Maybe it all started at Alcoholics Anonymous. A passage about AA meetings in Ebert's Life Itself seems to capture the free spirit of Ebertfest: "As we went around the room with our comments, I was able to see into lives I had never glimpsed before. The Mustard Seed, the lower floor of a two-flat near Rush Street, had meetings from seven a.m. to ten p.m., and all-nighters on Christmas and New Years’ eves. There I met people from every walk of life, and we all talked easily with one another because we were all there for the same reason, and that cut through the bullshit. One was Humble Howard, who liked to perform a dramatic reading from his driver’s license—name, address, age, color of hair and eyes. He explained, 'That’s because I didn’t have an address for five years.'
"When I mention Humble Howard, you’re possibly thinking you wouldn’t be caught dead at a meeting where someone did dramatic readings from his driver’s license. He was as funny as a stand-up comedian. I realized that I’d tended to avoid people because of superficial judgments about who they were and what they would have to say. AA members who looked like bag ladies would relate what their lives used to be like, what happened, and what they were like now. Such people were often more eloquent than slick young professionals. I discovered that everyone, speaking honestly and openly, had important things to tell me."

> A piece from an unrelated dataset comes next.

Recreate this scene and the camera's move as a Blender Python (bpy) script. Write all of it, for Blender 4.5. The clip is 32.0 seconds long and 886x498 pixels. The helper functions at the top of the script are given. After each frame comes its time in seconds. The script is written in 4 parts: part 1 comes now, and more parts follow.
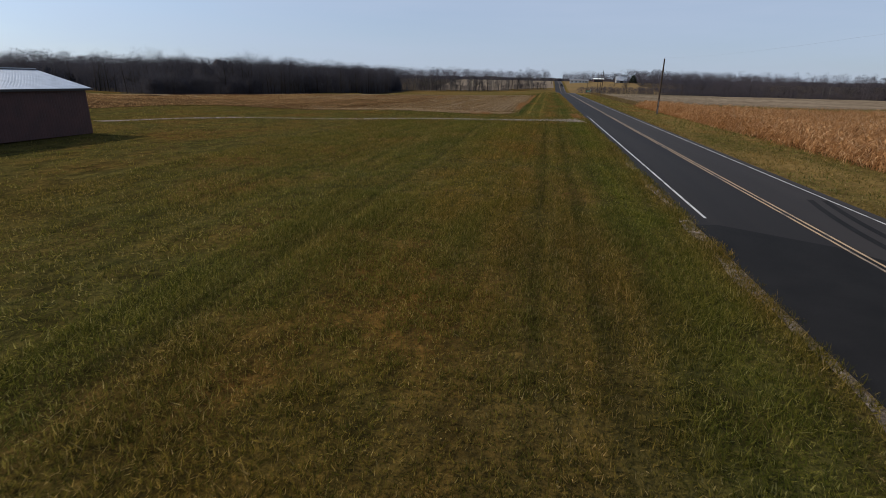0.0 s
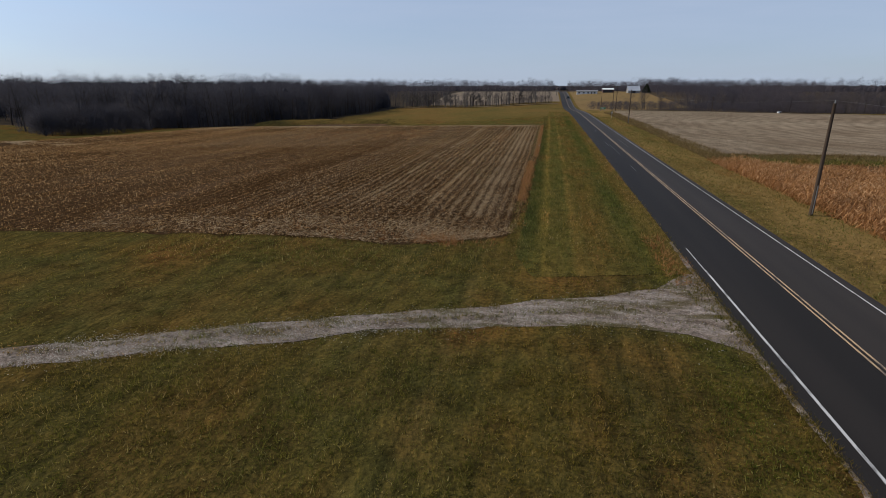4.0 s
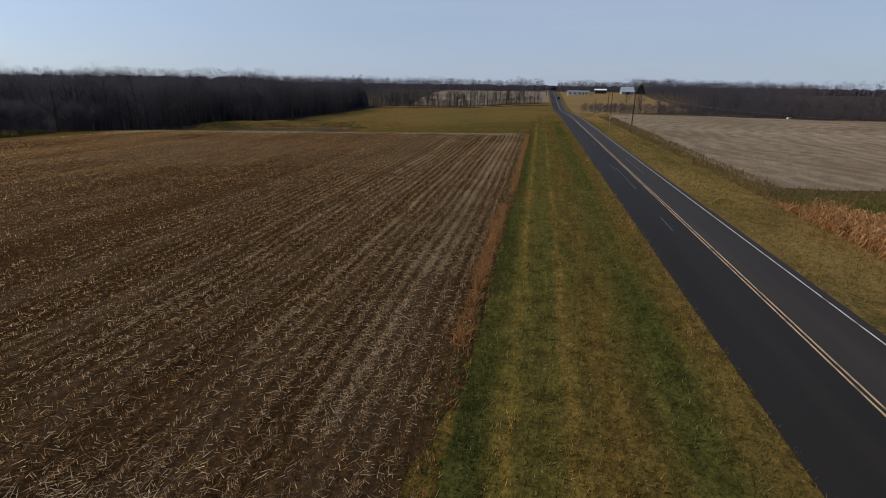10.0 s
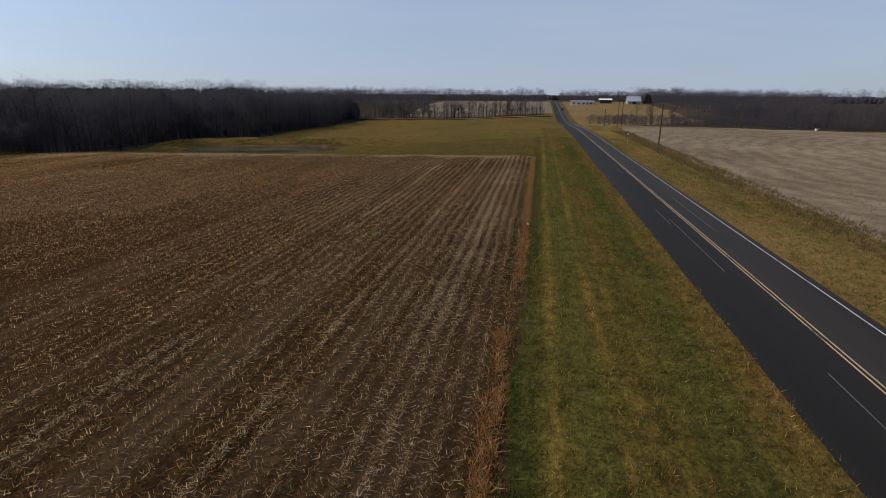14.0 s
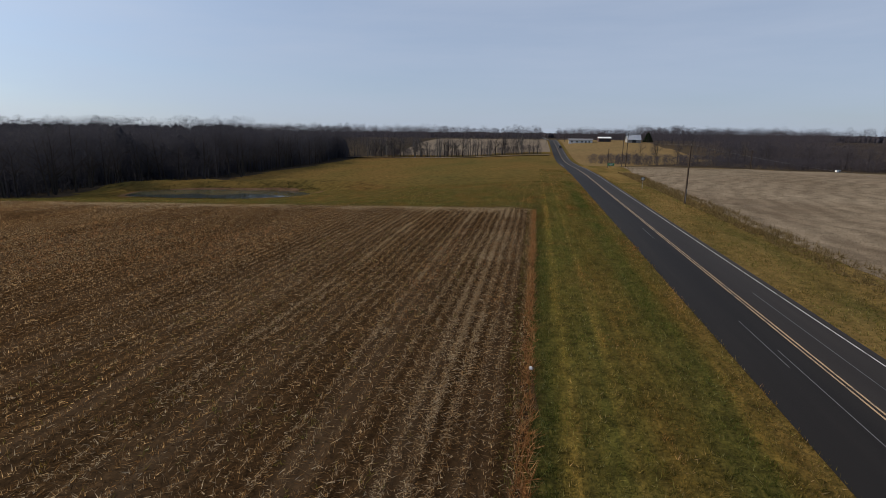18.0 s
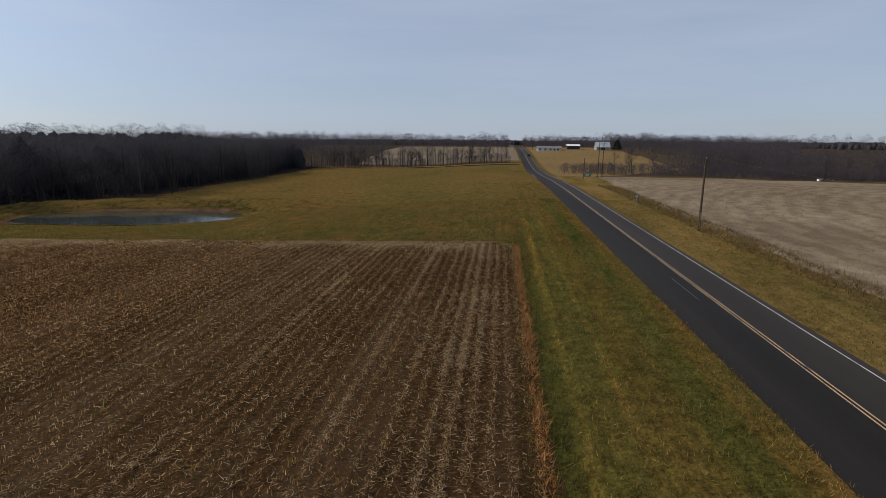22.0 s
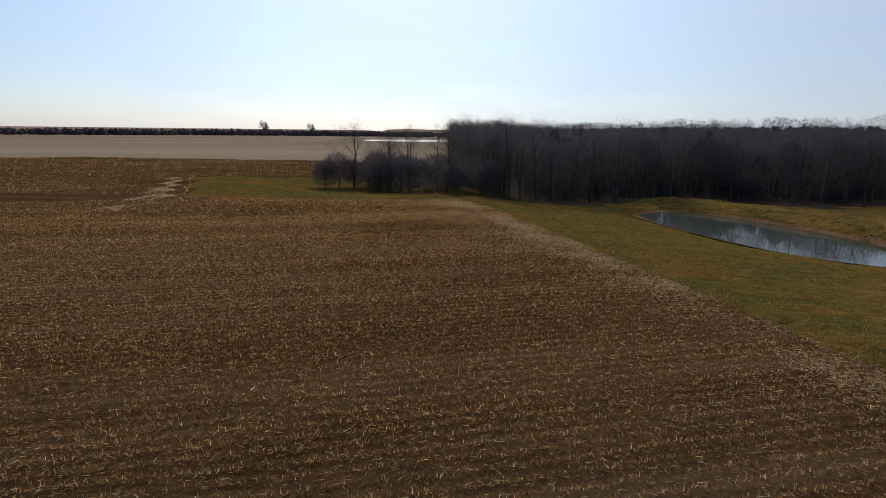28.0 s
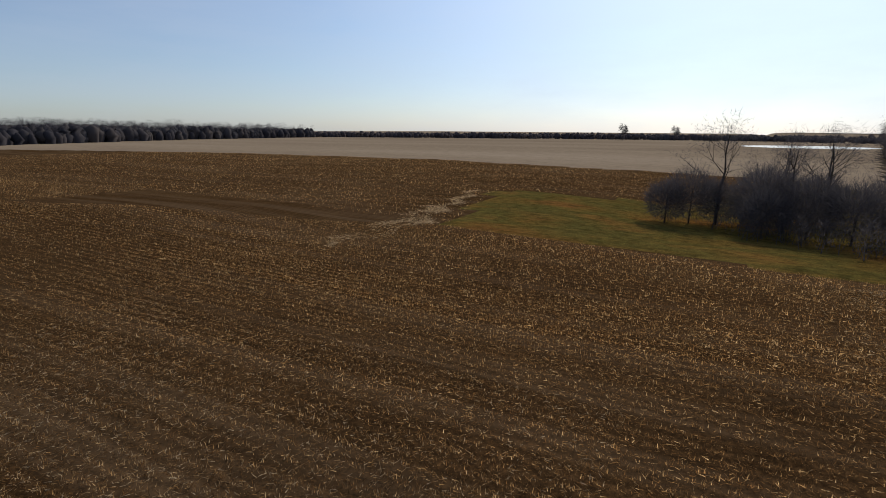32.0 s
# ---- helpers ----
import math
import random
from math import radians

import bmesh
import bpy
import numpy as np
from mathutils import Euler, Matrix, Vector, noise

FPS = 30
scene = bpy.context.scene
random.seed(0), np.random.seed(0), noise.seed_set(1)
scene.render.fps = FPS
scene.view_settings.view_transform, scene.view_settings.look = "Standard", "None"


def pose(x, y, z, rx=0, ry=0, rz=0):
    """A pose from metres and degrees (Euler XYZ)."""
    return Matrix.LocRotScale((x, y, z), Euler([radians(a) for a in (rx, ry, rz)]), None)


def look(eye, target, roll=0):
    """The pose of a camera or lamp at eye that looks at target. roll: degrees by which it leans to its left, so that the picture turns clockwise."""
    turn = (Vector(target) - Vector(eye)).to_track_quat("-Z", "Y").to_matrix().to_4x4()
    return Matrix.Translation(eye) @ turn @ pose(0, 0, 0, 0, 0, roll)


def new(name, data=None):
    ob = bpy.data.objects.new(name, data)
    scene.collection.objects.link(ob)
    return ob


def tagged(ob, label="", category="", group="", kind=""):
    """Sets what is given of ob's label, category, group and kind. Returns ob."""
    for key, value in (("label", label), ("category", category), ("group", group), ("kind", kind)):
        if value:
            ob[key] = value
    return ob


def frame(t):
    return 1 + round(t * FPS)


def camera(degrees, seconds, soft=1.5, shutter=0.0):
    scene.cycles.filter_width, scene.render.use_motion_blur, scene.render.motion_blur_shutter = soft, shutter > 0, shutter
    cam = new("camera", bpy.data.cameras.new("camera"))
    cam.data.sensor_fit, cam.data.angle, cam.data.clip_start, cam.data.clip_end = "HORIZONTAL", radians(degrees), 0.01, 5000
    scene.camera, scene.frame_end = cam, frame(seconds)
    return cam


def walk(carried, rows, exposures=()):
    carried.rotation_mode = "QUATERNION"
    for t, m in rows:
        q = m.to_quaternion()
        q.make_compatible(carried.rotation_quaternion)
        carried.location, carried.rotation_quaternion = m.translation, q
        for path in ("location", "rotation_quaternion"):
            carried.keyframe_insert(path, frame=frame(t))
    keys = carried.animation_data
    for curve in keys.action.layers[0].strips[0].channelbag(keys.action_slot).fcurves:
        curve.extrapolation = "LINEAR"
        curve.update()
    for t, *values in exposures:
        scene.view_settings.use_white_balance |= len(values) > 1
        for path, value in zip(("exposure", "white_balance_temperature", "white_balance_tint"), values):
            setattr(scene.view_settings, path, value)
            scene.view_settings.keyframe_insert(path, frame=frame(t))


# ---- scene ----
cam = camera(81.5, 32.0, soft=0.9, shutter=0.05)
PATH = [
    (0, (-8.858, -17.329, 4.449), (-9.211, -15.461, 3.826), 1.2),
    (0.5, (-8.867, -11.861, 4.622), (-9.232, -9.996, 4.0), 0.9),
    (1, (-8.976, -6.117, 4.677), (-9.356, -4.255, 4.053), 0.6),
    (1.5, (-9.361, -0.043, 4.617), (-9.743, 1.822, 4.005), 0.7),
    (2, (-9.861, 6.208, 4.706), (-10.242, 8.075, 4.098), 0.6),
    (2.5, (-10.416, 12.207, 5.34), (-10.795, 14.07, 4.72), 0.6),
    (3, (-10.91, 17.808, 6.663), (-11.286, 19.677, 6.061), 0.3),
    (3.5, (-11.388, 23.275, 8.186), (-11.761, 25.147, 7.589), 0.2),
    (4, (-11.749, 28.626, 9.28), (-12.122, 30.498, 8.683), 0.0),
    (4.5, (-12.1, 34.051, 9.493), (-12.471, 35.922, 8.894), -0.1),
    (6.5, (-11.828, 44.846, 9.551), (-12.157, 46.723, 8.943), 0.9),
    (7, (-11.897, 44.942, 9.496), (-12.224, 46.822, 8.896), 1.0),
    (7.5, (-11.929, 45.222, 9.416), (-12.255, 47.103, 8.818), 1.1),
    (8, (-11.779, 46.593, 9.461), (-12.113, 48.473, 8.864), 0.9),
    (8.5, (-11.554, 48.781, 9.504), (-11.888, 50.66, 8.906), 0.9),
    (9, (-11.391, 50.859, 9.507), (-11.722, 52.738, 8.906), 1.0),
    (9.5, (-11.257, 52.672, 9.492), (-11.586, 54.551, 8.892), 0.9),
    (10, (-11.204, 54.77, 9.539), (-11.536, 56.647, 8.936), 0.8),
    (10.5, (-11.305, 57.124, 9.488), (-11.64, 59.003, 8.89), 0.8),
    (11, (-11.45, 59.922, 9.544), (-11.787, 61.801, 8.948), 0.6),
    (11.5, (-11.552, 62.913, 9.627), (-11.891, 64.79, 9.026), 0.6),
    (12, (-11.71, 65.781, 9.681), (-12.048, 67.659, 9.08), 0.5),
    (12.5, (-11.891, 68.607, 9.771), (-12.228, 70.484, 9.169), 0.4),
    (13, (-12.188, 71.422, 9.86), (-12.525, 73.299, 9.258), 0.3),
    (13.5, (-12.402, 74.107, 9.913), (-12.744, 75.983, 9.309), 0.1),
    (14, (-12.598, 76.477, 9.952), (-12.938, 78.364, 9.383), 0.4),
    (14.5, (-12.753, 78.841, 9.969), (-13.098, 80.764, 9.539), 0.7),
    (16.5, (-13.202, 88.686, 10.146), (-13.536, 90.609, 9.707), 0.9),
    (17, (-13.193, 91.192, 10.22), (-13.53, 93.114, 9.78), 0.8),
    (17.5, (-13.208, 93.653, 10.182), (-13.545, 95.575, 9.744), 0.8),
    (18, (-13.28, 96.175, 10.175), (-13.617, 98.097, 9.738), 0.6),
    (18.5, (-13.559, 98.741, 10.251), (-13.896, 100.664, 9.817), 0.5),
    (19, (-14.063, 101.19, 10.367), (-14.358, 103.119, 9.931), 0.7),
    (19.5, (-14.571, 103.655, 10.371), (-14.861, 105.586, 9.936), 0.5),
    (20, (-14.917, 106.025, 10.292), (-15.164, 107.964, 9.869), 0.0),
    (20.5, (-15.057, 108.33, 10.337), (-15.287, 110.271, 9.914), 0.1),
    (21, (-15.112, 110.436, 10.465), (-15.328, 112.383, 10.062), 0.5),
    (21.5, (-15.059, 112.333, 10.603), (-15.272, 114.28, 10.197), 0.4),
    (22, (-14.959, 114.213, 10.686), (-15.173, 116.159, 10.276), 0.4),
    (22.5, (-14.765, 116.253, 10.72), (-14.975, 118.199, 10.312), 0.3),
    (23, (-14.472, 118.475, 10.694), (-14.684, 120.422, 10.285), 0.2),
    (23.5, (-14.33, 121.295, 10.734), (-14.542, 123.242, 10.325), 0.3),
    (24, (-14.306, 124.538, 10.731), (-14.51, 126.486, 10.323), 0.4),
    (24.5, (-14.252, 127.961, 10.722), (-14.457, 129.908, 10.314), 0.4),
    (26.5, (-14.75, 139.3, 10.15), (-15.742, 140.988, 9.743), 0.20),
    (27, (-14.256, 139.42, 10.589), (-15.697, 140.744, 10.176), 1.96),
    (27.5, (-15.487, 142.105, 11.024), (-17.368, 142.623, 10.585), 1.81),
    (28, (-20.442, 143.502, 10.614), (-22.35, 143.889, 10.159), 0.68),
    (28.5, (-24.067, 144.782, 10.572), (-26.01, 144.923, 10.116), 0.57),
    (29, (-28.245, 145.976, 10.517), (-30.192, 146.056, 10.066), 0.64),
    (29.5, (-32.893, 146.893, 10.498), (-34.837, 146.761, 10.045), 0.44),
    (30, (-38.031, 147.441, 10.451), (-39.968, 147.218, 10.006), 0.39),
    (30.5, (-43.335, 147.42, 10.363), (-45.256, 147.091, 9.917), 0.24),
    (31, (-48.826, 146.95, 10.257), (-50.74, 146.579, 9.812), 0.23),
    (32, (-59.969, 144.742, 10.106), (-61.709, 143.868, 9.653), 0.39),
]
walk(cam, [(t, look(eye, target, roll)) for t, eye, target, roll in PATH],
     exposures=[(0, -0.02, 6150, 10), (4, -0.08, 6100, 10), (13, -0.15, 6150, 10), (20, -0.14, 6350, 10), (24, -0.14, 6450, 10), (28, -0.01, 6450, 10), (32, 0.0, 6500, 10)])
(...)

I am one of the beneficiaries of this discovery. Two years ago, writer friends of mine, including the editor of Ebert's websites, Jim Emerson, brought my writing and videos to his attention. I wrote as honestly as I could about being a homeless, slightly crazy, and self-destructive film critic. Two years later, I still wrestle with my issues openly in writing, but my friend Roger has yet to avert his eyes. He sent me an invite to this year's Ebertfest, where superficial judgments tend to fall away under the power of a shared obsession and important things to tell.